In essence, while standard deviation quantifies "how much" the data spreads, higher order moments describe "how" it spreads, particularly regarding the shape of the tails and the presence of extreme outcomes. For instance, two assets could have the same mean and standard deviation, but one might have negative skewness and high kurtosis (implying higher downside tail risk), making higher order moments essential for a comprehensive risk management perspective.

FAQs

Why are higher order moments important in finance?

Higher order moments are critical in finance because asset returns frequently deviate from the symmetric normal distribution assumed by many basic financial models.

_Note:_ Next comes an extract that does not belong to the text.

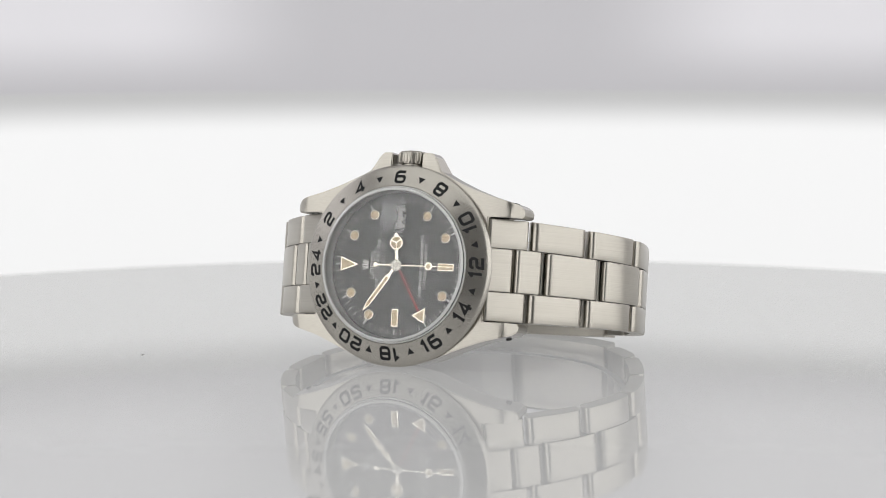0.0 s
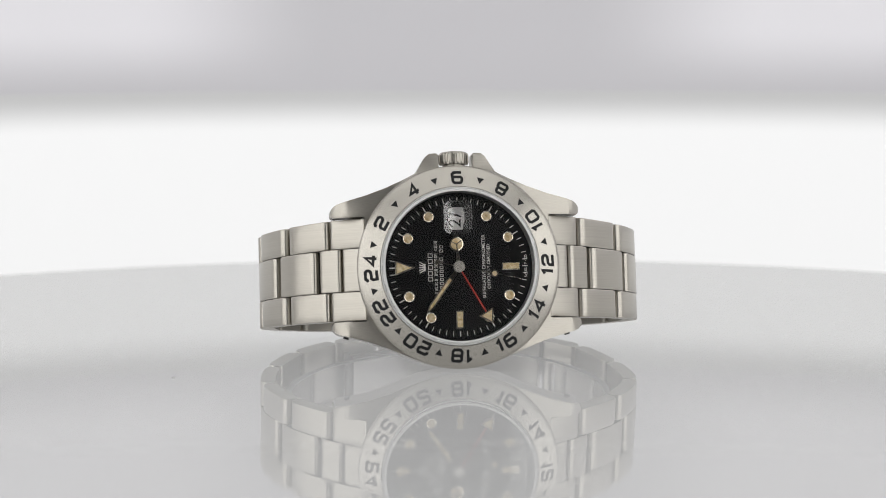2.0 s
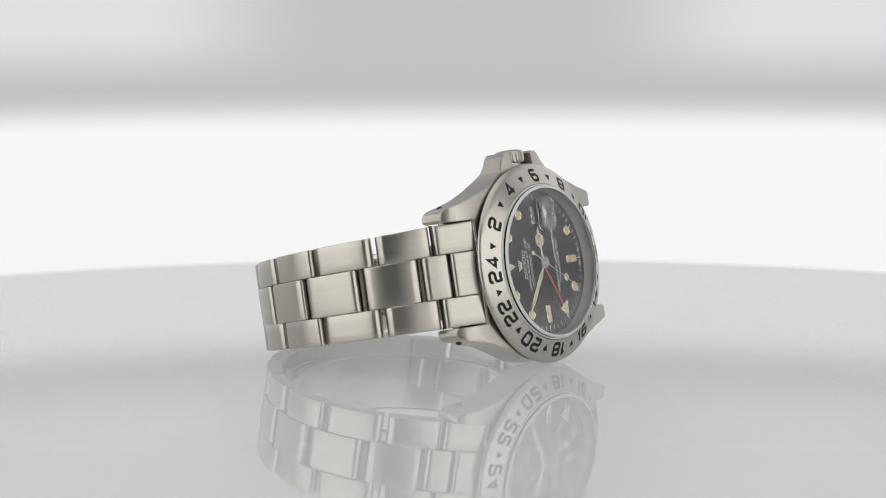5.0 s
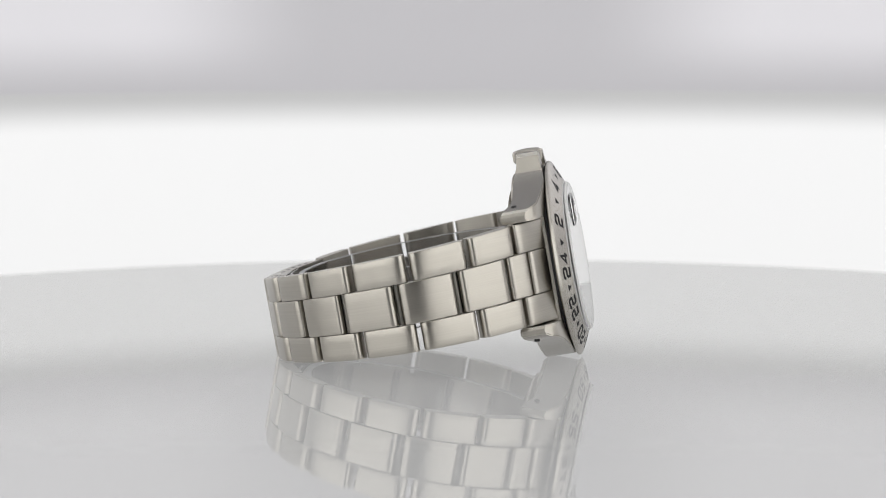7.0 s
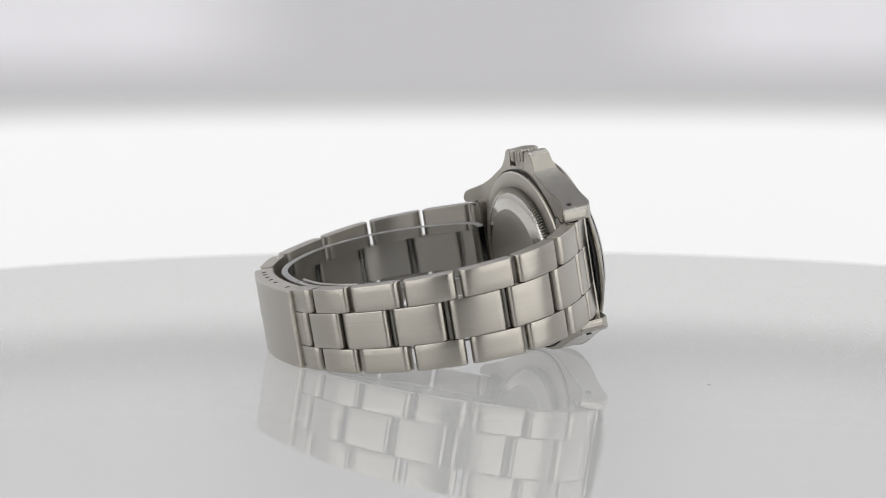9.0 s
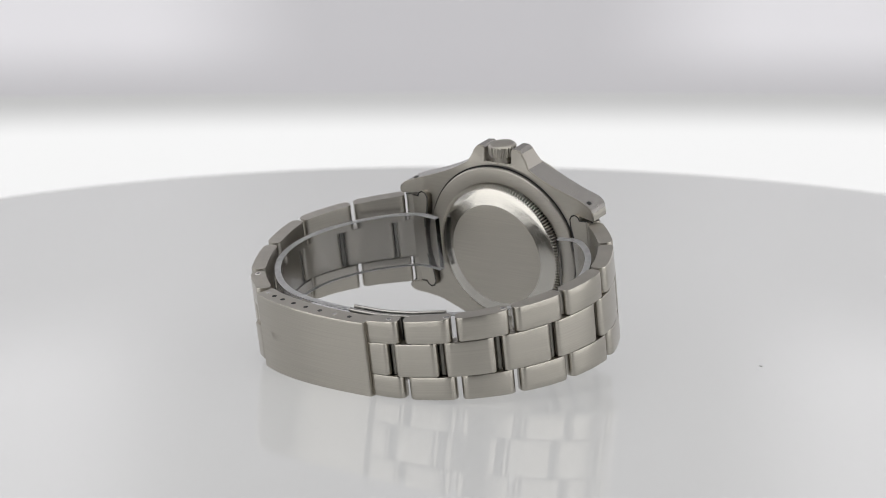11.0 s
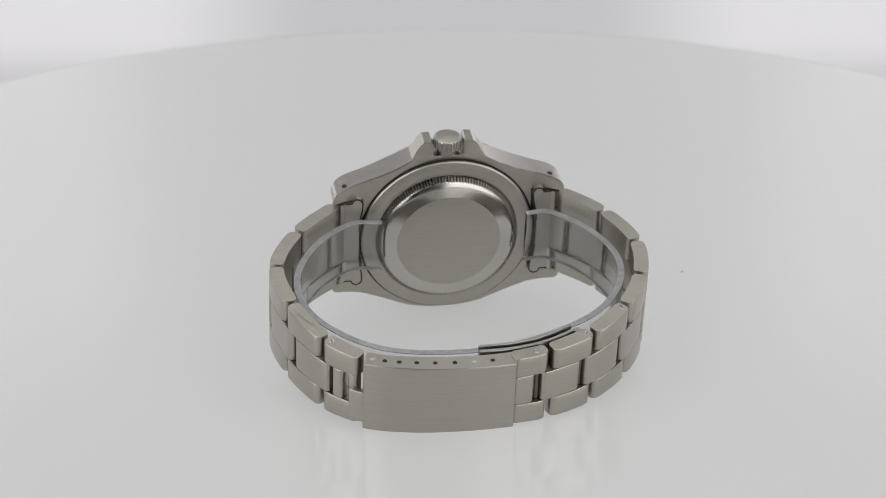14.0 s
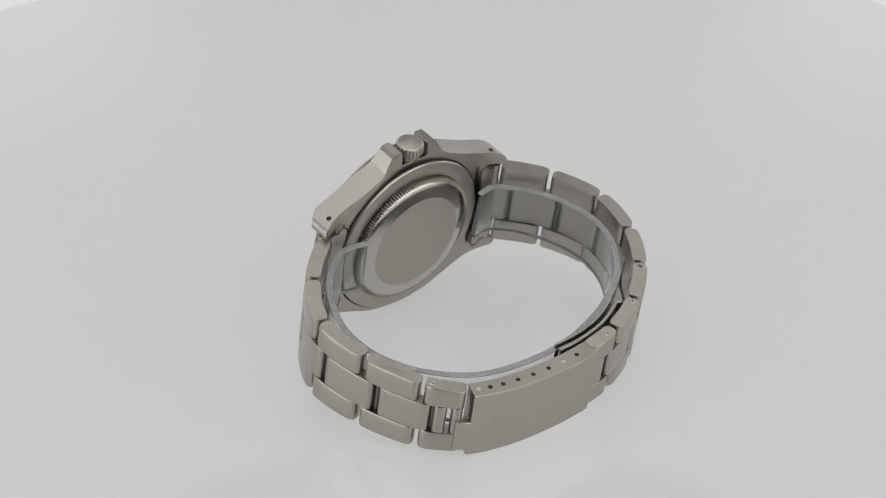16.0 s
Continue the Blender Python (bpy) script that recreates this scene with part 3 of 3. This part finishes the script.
def build_film():
    """The clear protective strip that lines the bracelet."""
    band = Strip(FILM_LINE, ((6.4, -6.4), (6.4, -6.4)))
    bm = bmesh.new()
    rings = []
    n = 150
    for i in range(n + 1):
        f = i / n
        p, nrm, _ = band.at(band.count * f)
        low = max(0.0, 1 - abs(f - 0.52) / 0.34)
        top, bot = 6.3 - 1.0 * low, -5.6 - 1.6 * low
        q = p - nrm * 1.25
        rings.append([bm.verts.new(c) for c in ((p.x, top, p.y), (p.x, bot, p.y), (q.x, bot, q.y), (q.x, top, q.y))])
    for a, b in zip(rings, rings[1:]):
        for i in range(4):
            bm.faces.new((a[i], a[(i + 1) % 4], b[(i + 1) % 4], b[i]))
    bm.faces.new(rings[0])
    bm.faces.new(list(reversed(rings[-1])))
    ob = part("protective_strip", bm, film)
    ob.visible_shadow = False
    for k in (0, 1):
        rim = bmesh.new()
        rows = []
        for i in range(n + 1):
            f = i / n
            p, nrm, _ = band.at(band.count * f)
            low = max(0.0, 1 - abs(f - 0.52) / 0.34)
            v, d = (6.3 - 1.0 * low, 0.03) if k == 0 else (-5.6 - 1.6 * low, -0.03)
            a, b = p + nrm * 0.03, p - nrm * 1.28
            rows.append([rim.verts.new(c) for c in ((a.x, v - 5 * d, a.y), (a.x, v + d, a.y), (b.x, v + d, b.y), (b.x, v - 5 * d, b.y))])
        for a, b in zip(rows, rows[1:]):
            for c in range(4):
                rim.faces.new((a[c], a[(c + 1) % 4], b[(c + 1) % 4], b[c]))
        part("cut_edge", rim, frosted, ob, "frosted cut edge")
    return tagged(ob, "clear plastic protective strip lining the watch bracelet", "plastic strip")


def build_watch():
    watch = tagged(new("wristwatch"), "steel wristwatch with black dial and three-row bracelet, lying on its side", "wristwatch")
    build_case(watch)
    build_bezel(watch)
    build_back(watch)
    build_crown(watch)
    build_dial(watch)
    second = build_pointers(watch)
    build_crystal(watch)
    build_bracelet(watch)
    return watch, second


build_studio()
turntable = build_turntable()
backdrop = build_backdrop()
build_softboxes()
wristwatch, second_pointer = build_watch()
protective_strip = build_film()

# how the watch sits on the plate: u, v, n into the plate's space
SEAT = pose(-0.00156, -0.02466, 0.0205) @ pose(0, 0, 0, -9.96) @ pose(0, 0, 0, 90, 0, 0) @ pose(0, 0, 0, 0, 0, 0.35)


def motions():
    times = [0.5 * i for i in range(33)]
    turn = [(t, pose(0, 0, 0, 0, 0, -23.95 + 15.27 * t)) for t in times]
    walk(turntable, turn)
    walk(wristwatch, [(t, m @ SEAT) for t, m in turn])
    walk(protective_strip, [(t, m @ SEAT) for t, m in turn])
    walk(second_pointer, [(t, pose(0, 0, 0, 0, 0, -6.0 * t)) for t in times])
    walk(backdrop, [(t, pose(0, 0, 0.02) @ pose(0, 0, 0, 5.38 - p)) for t, y, z, p in ARM])


motions()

They help identify "tail risk" – the probability of extreme, unexpected gains or losses that traditional variance-based measures might miss.

What is the difference between skewness and kurtosis?

Skewness (the third moment) measures the asymmetry of a probability distribution. A positive skew means more small losses and occasional large gains, while a negative skew implies more small gains and occasional large losses. Kurtosis (the fourth moment) measures the "tailedness" and peakedness of the distribution. High kurtosis indicates that extreme outcomes (very large positive or negative returns) are more likely than in a normal distribution, often referred to as fat tails.

Can higher order moments predict future returns?

Higher order moments describe the historical shape of a probability distribution. While they offer insights into the likelihood of certain types of outcomes based on past data, they are not direct predictors of future returns. Instead, they provide a more nuanced understanding of the risk profile and the potential for extreme events in a financial modeling context. Investors use them to make more informed investment decisions about exposure to different types of risk.